** Data excerpt **
▬▬▬▬▬▬
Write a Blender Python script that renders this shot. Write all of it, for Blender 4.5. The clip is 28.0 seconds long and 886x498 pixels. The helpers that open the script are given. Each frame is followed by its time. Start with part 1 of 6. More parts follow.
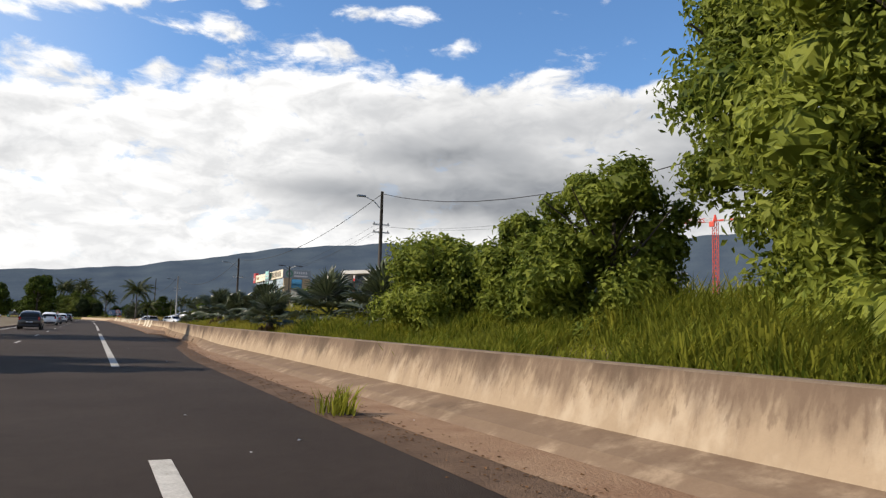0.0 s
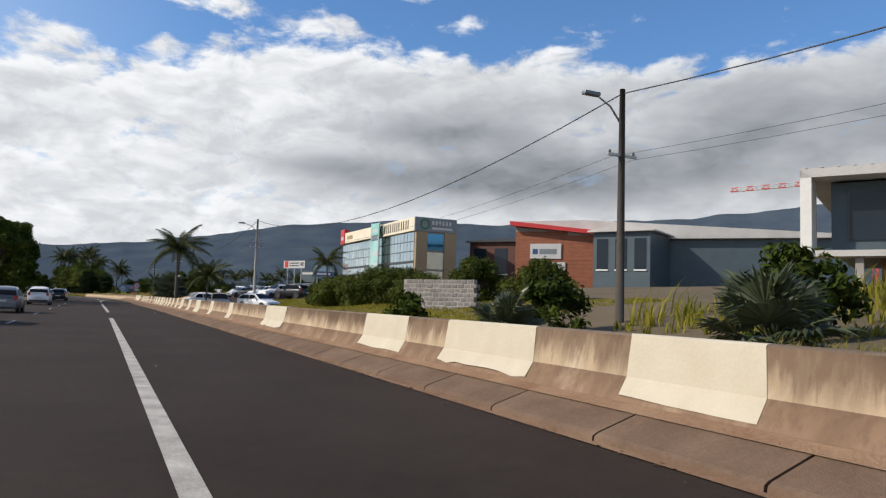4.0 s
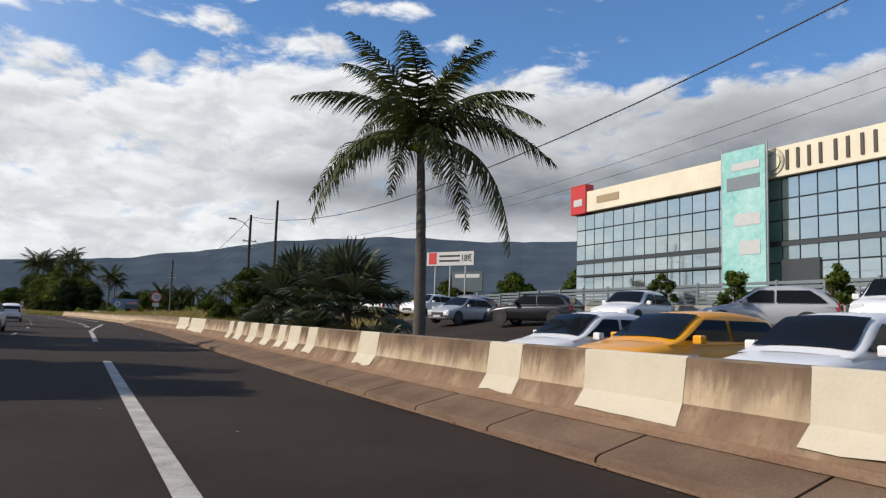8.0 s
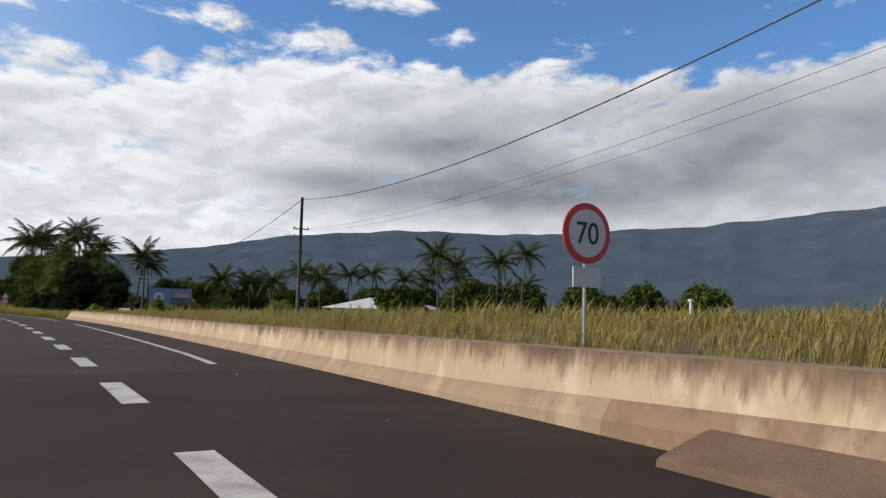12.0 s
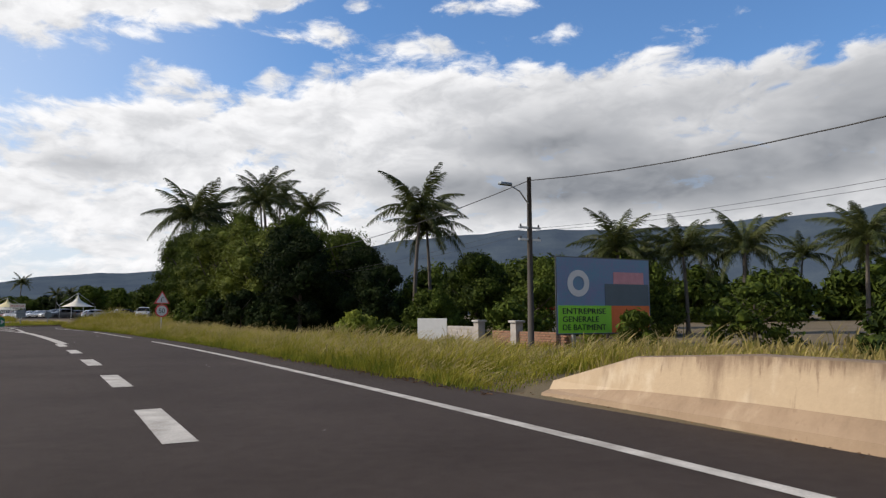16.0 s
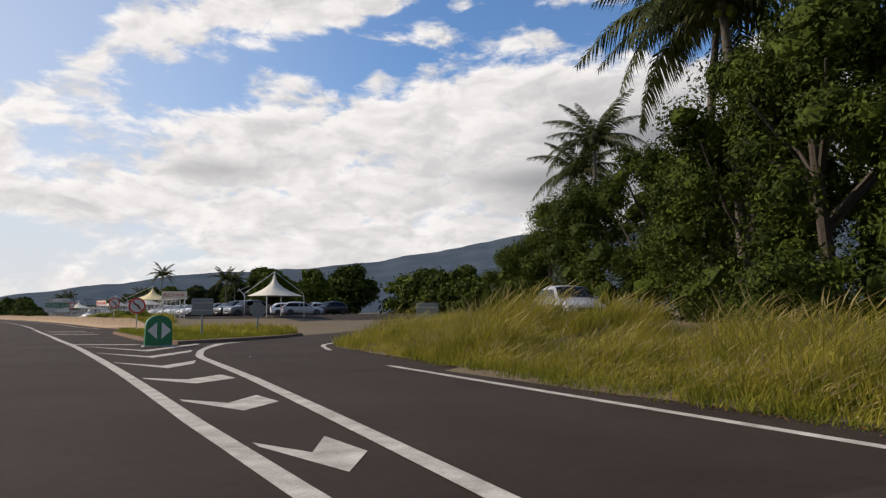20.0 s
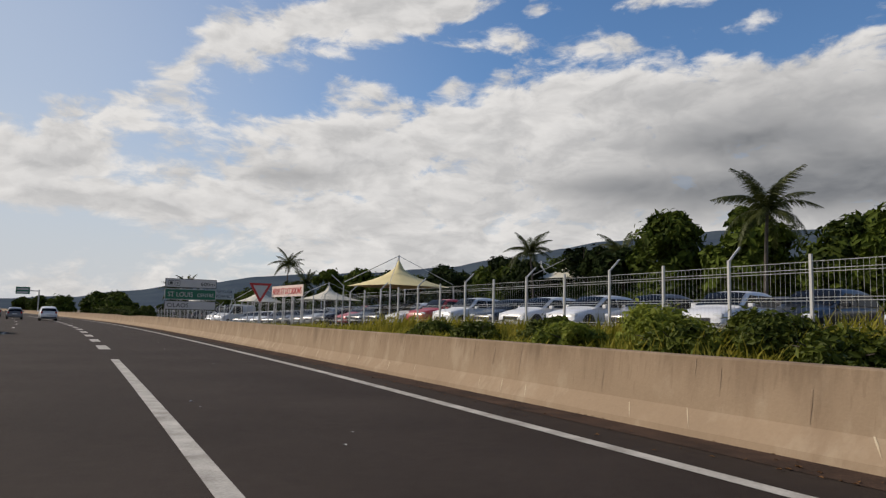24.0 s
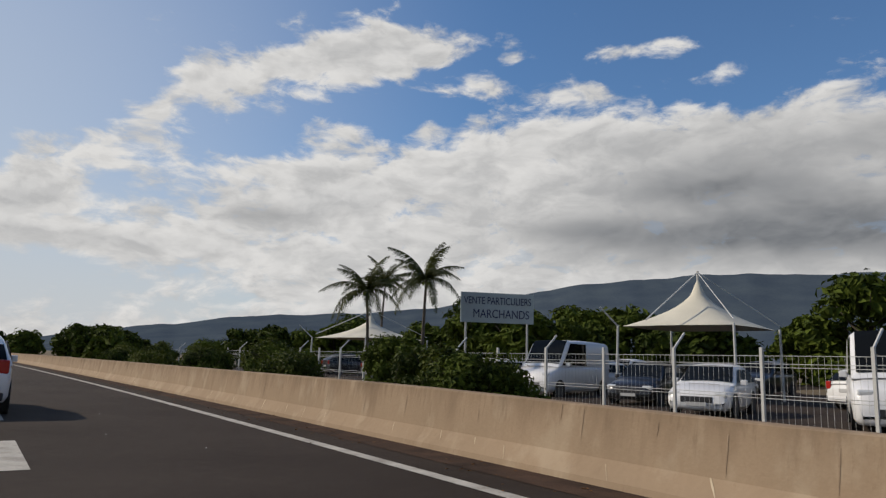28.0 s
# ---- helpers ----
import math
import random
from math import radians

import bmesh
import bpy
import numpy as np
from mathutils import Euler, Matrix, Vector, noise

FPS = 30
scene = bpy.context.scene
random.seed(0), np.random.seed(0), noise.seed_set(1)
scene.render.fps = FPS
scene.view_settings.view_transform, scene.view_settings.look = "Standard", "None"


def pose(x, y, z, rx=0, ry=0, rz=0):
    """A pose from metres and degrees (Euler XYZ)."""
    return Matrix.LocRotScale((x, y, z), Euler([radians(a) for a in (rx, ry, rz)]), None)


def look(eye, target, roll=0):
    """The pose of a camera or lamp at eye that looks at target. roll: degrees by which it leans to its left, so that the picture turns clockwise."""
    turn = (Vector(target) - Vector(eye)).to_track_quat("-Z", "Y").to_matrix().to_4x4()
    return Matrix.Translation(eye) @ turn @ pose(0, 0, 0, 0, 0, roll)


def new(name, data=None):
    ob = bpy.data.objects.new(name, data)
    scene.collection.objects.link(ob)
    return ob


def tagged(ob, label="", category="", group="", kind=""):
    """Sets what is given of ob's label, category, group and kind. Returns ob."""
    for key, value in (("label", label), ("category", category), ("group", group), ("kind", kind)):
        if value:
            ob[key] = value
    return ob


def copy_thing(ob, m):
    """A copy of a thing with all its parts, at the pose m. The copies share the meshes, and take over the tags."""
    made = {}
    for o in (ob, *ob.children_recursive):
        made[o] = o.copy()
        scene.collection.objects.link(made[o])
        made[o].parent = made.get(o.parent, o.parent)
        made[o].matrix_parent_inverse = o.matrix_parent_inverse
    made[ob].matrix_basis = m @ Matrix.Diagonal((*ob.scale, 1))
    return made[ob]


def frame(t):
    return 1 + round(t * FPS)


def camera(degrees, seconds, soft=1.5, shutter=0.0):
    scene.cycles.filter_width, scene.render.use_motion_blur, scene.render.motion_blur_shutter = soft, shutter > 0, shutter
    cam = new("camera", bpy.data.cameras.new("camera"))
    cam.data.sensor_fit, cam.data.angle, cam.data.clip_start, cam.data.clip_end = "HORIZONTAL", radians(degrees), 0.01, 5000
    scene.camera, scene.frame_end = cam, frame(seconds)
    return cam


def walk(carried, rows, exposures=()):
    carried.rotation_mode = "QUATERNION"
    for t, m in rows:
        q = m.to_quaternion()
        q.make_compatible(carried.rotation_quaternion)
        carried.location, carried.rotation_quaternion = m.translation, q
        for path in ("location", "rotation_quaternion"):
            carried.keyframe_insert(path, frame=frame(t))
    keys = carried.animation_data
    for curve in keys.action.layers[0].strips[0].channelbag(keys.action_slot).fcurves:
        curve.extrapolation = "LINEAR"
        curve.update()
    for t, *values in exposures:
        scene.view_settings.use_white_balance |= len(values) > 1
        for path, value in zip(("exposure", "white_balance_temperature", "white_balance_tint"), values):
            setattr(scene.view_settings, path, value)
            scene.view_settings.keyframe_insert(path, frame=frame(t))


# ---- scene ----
▬▬▬▬▬▬
Repeat the material above verbatim. Leave the pictures behind.

Write a Blender Python script that renders this shot. Write all of it, for Blender 4.5. The clip is 28.0 seconds long and 886x498 pixels. The helpers that open the script are given. Each frame is followed by its time. Start with part 1 of 6. More parts follow.
0.0 s
4.0 s
8.0 s
12.0 s
16.0 s
20.0 s
24.0 s
28.0 s
# ---- helpers ----
import math
import random
from math import radians

import bmesh
import bpy
import numpy as np
from mathutils import Euler, Matrix, Vector, noise

FPS = 30
scene = bpy.context.scene
random.seed(0), np.random.seed(0), noise.seed_set(1)
scene.render.fps = FPS
scene.view_settings.view_transform, scene.view_settings.look = "Standard", "None"


def pose(x, y, z, rx=0, ry=0, rz=0):
    """A pose from metres and degrees (Euler XYZ)."""
    return Matrix.LocRotScale((x, y, z), Euler([radians(a) for a in (rx, ry, rz)]), None)


def look(eye, target, roll=0):
    """The pose of a camera or lamp at eye that looks at target. roll: degrees by which it leans to its left, so that the picture turns clockwise."""
    turn = (Vector(target) - Vector(eye)).to_track_quat("-Z", "Y").to_matrix().to_4x4()
    return Matrix.Translation(eye) @ turn @ pose(0, 0, 0, 0, 0, roll)


def new(name, data=None):
    ob = bpy.data.objects.new(name, data)
    scene.collection.objects.link(ob)
    return ob


def tagged(ob, label="", category="", group="", kind=""):
    """Sets what is given of ob's label, category, group and kind. Returns ob."""
    for key, value in (("label", label), ("category", category), ("group", group), ("kind", kind)):
        if value:
            ob[key] = value
    return ob


def copy_thing(ob, m):
    """A copy of a thing with all its parts, at the pose m. The copies share the meshes, and take over the tags."""
    made = {}
    for o in (ob, *ob.children_recursive):
        made[o] = o.copy()
        scene.collection.objects.link(made[o])
        made[o].parent = made.get(o.parent, o.parent)
        made[o].matrix_parent_inverse = o.matrix_parent_inverse
    made[ob].matrix_basis = m @ Matrix.Diagonal((*ob.scale, 1))
    return made[ob]


def frame(t):
    return 1 + round(t * FPS)


def camera(degrees, seconds, soft=1.5, shutter=0.0):
    scene.cycles.filter_width, scene.render.use_motion_blur, scene.render.motion_blur_shutter = soft, shutter > 0, shutter
    cam = new("camera", bpy.data.cameras.new("camera"))
    cam.data.sensor_fit, cam.data.angle, cam.data.clip_start, cam.data.clip_end = "HORIZONTAL", radians(degrees), 0.01, 5000
    scene.camera, scene.frame_end = cam, frame(seconds)
    return cam


def walk(carried, rows, exposures=()):
    carried.rotation_mode = "QUATERNION"
    for t, m in rows:
        q = m.to_quaternion()
        q.make_compatible(carried.rotation_quaternion)
        carried.location, carried.rotation_quaternion = m.translation, q
        for path in ("location", "rotation_quaternion"):
            carried.keyframe_insert(path, frame=frame(t))
    keys = carried.animation_data
    for curve in keys.action.layers[0].strips[0].channelbag(keys.action_slot).fcurves:
        curve.extrapolation = "LINEAR"
        curve.update()
    for t, *values in exposures:
        scene.view_settings.use_white_balance |= len(values) > 1
        for path, value in zip(("exposure", "white_balance_temperature", "white_balance_tint"), values):
            setattr(scene.view_settings, path, value)
            scene.view_settings.keyframe_insert(path, frame=frame(t))


# ---- scene ----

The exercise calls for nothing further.